Tokyo's key Nikkei index closed up Friday, hitting its highest level since 1991, despite continued uncertainty over the outcome of the US presidential election.
The benchmark Nikkei 225 index gained 0.91% or 219.95 points to end at 24 325.23, the highest level since November 1991. Over the week, the index rallied 5.9%.
The broader Topix index closed up 0.52% or 8.55 points at 1 658.49. Over the week, the index climbed 5.0%.
Japanese indexes started in negative territory, adjusting recent gains and reacting to a stronger yen against the dollar.
"But investors later resumed bargain-hunting purchases on the backdrop of easing uncertainties over the US presidential election," Okasan Online Securities said in a commentary.
US President Donald Trump erupted in a tirade of unsubstantiated claims that he is being cheated out of winning the US election as vote counting across battleground states showed Democrat Joe Biden closing in on victory.
But the outburst did little to move the market in Tokyo.
The dollar traded at ¥103.58 in Asian trade, against ¥103.55 in New York and ¥104.30 in Tokyo late on Thursday.
In Tokyo, Toyota ended up 0.50% at ¥7 019 after it said it almost doubled its full-year forecasts, saying sales and production were recovering quickly from the coronavirus pandemic.
Its smaller rival Honda was up 2.51% at ¥2 589.5 before releasing earnings after the closing bell.
The automaker upgraded its full-year forecast, projecting net profit at ¥390 billion for the current year, compared with an earlier estimate of ¥165 billion.

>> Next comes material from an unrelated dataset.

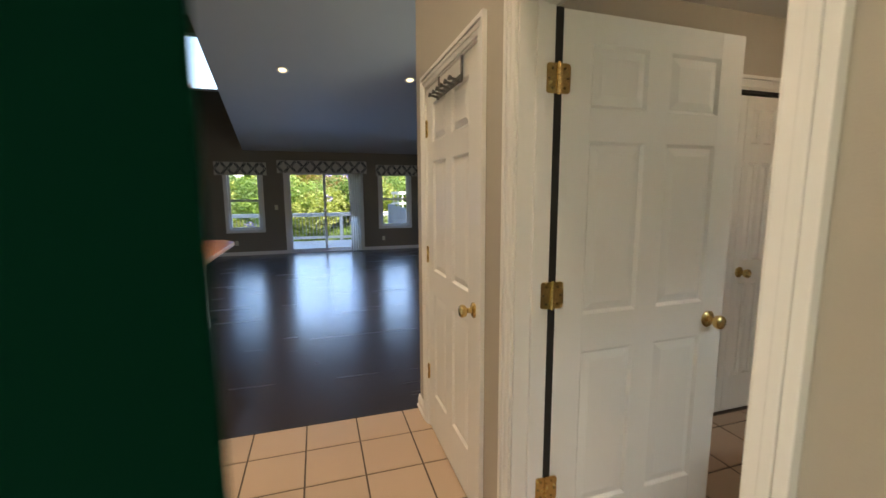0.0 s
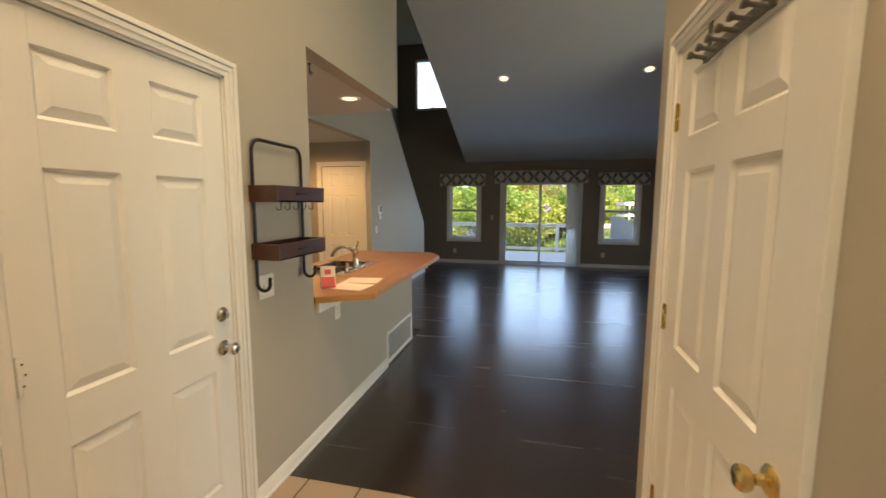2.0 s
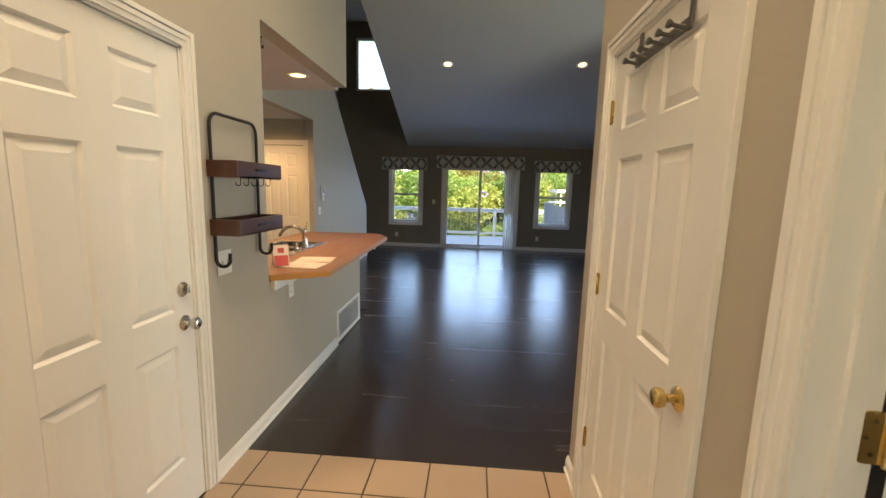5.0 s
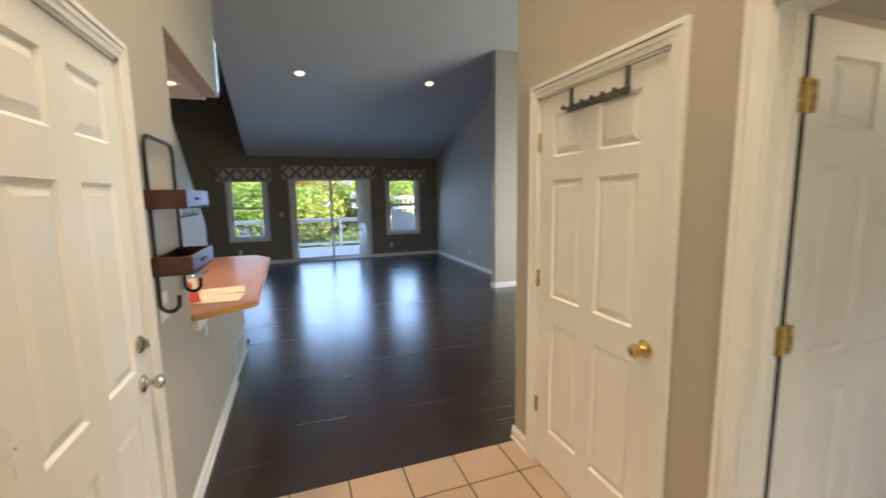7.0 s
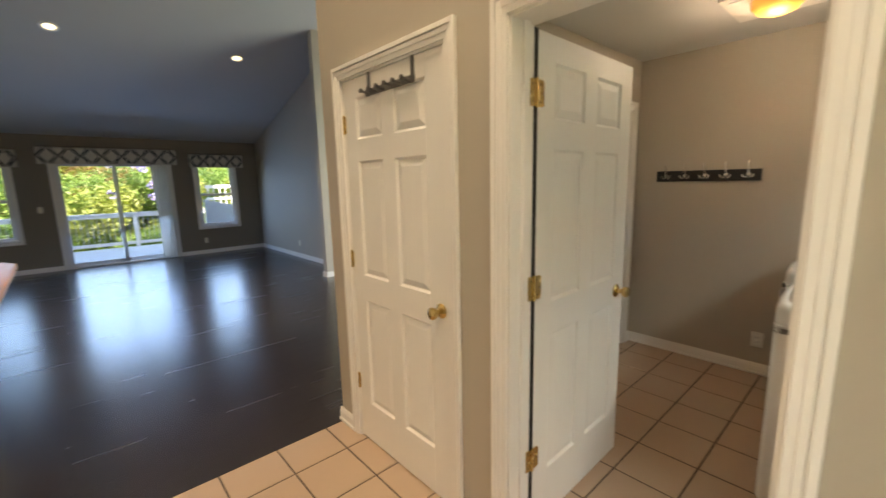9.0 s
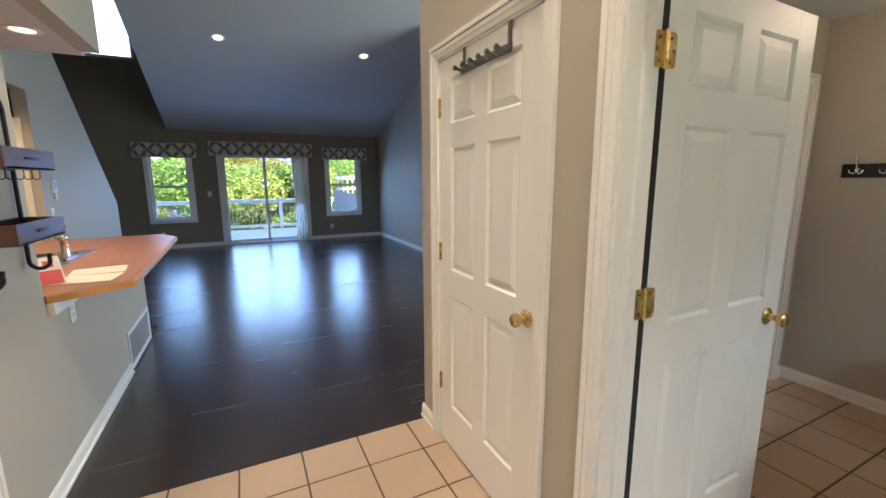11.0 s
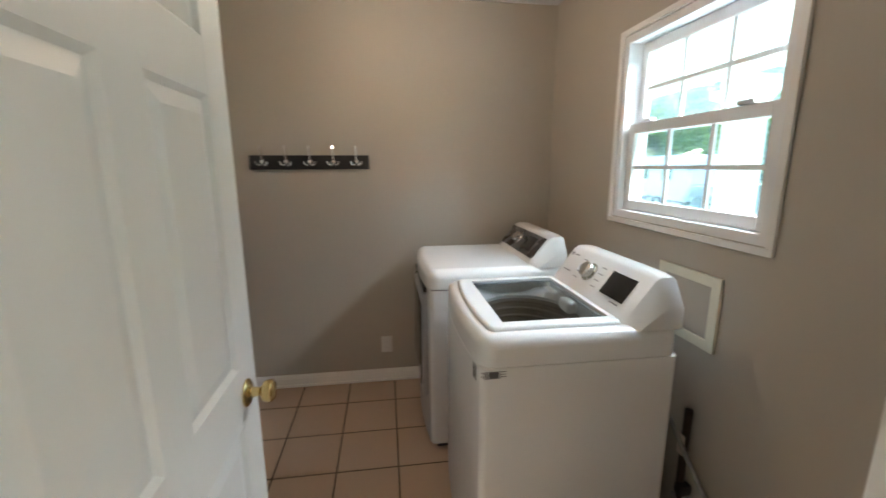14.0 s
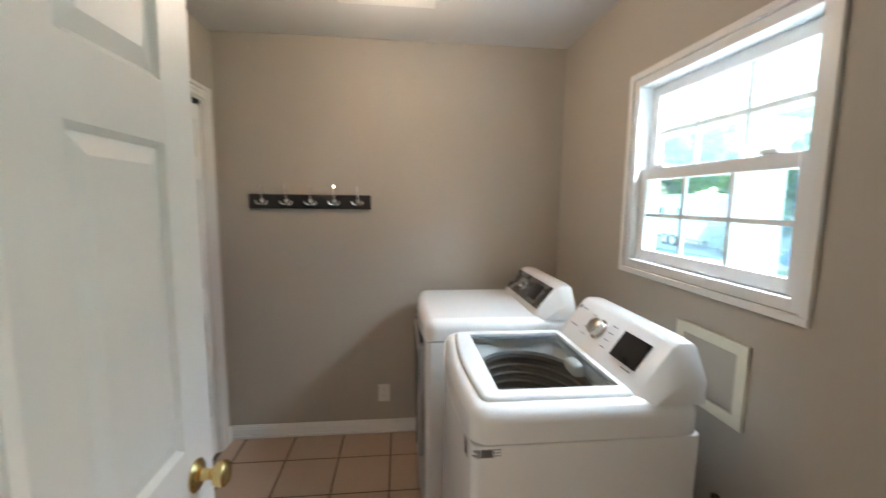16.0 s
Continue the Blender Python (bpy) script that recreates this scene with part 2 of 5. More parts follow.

Nintendo ended down 0.17% at ¥57 810 on profit taking after starting with gains following its announcement its first-half net profit soared 243.6% on-year while upgrading its full-year sales and profit forecasts.

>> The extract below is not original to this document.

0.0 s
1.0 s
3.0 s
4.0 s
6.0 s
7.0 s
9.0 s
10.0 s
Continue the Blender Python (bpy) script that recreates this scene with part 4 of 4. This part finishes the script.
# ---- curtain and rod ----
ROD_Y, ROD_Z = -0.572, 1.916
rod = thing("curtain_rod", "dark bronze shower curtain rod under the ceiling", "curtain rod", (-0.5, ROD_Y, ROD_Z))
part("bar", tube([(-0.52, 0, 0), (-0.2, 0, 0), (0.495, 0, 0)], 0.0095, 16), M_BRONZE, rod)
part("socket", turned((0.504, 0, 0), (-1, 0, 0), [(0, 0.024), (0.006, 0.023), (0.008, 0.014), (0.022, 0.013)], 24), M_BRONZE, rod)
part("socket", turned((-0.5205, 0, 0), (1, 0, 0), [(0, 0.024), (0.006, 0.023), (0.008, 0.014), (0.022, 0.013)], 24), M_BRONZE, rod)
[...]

Eisai rallied 3.70% to ¥10 240, a day after the pharmaceutical firm surged 17.91% to the day's cap on a US Food and Drug Administration report saying an experimental Alzheimer's therapy it co-developed with Biogen appears effective.
Japan's household spending dipped 10.2% in September on-year, according to the internal affairs ministry data released before the opening bell.
The figure was largely in line with market expectations of a 10.5% drop, as consumers refrained from spending, particularly on transportation and leisure activities.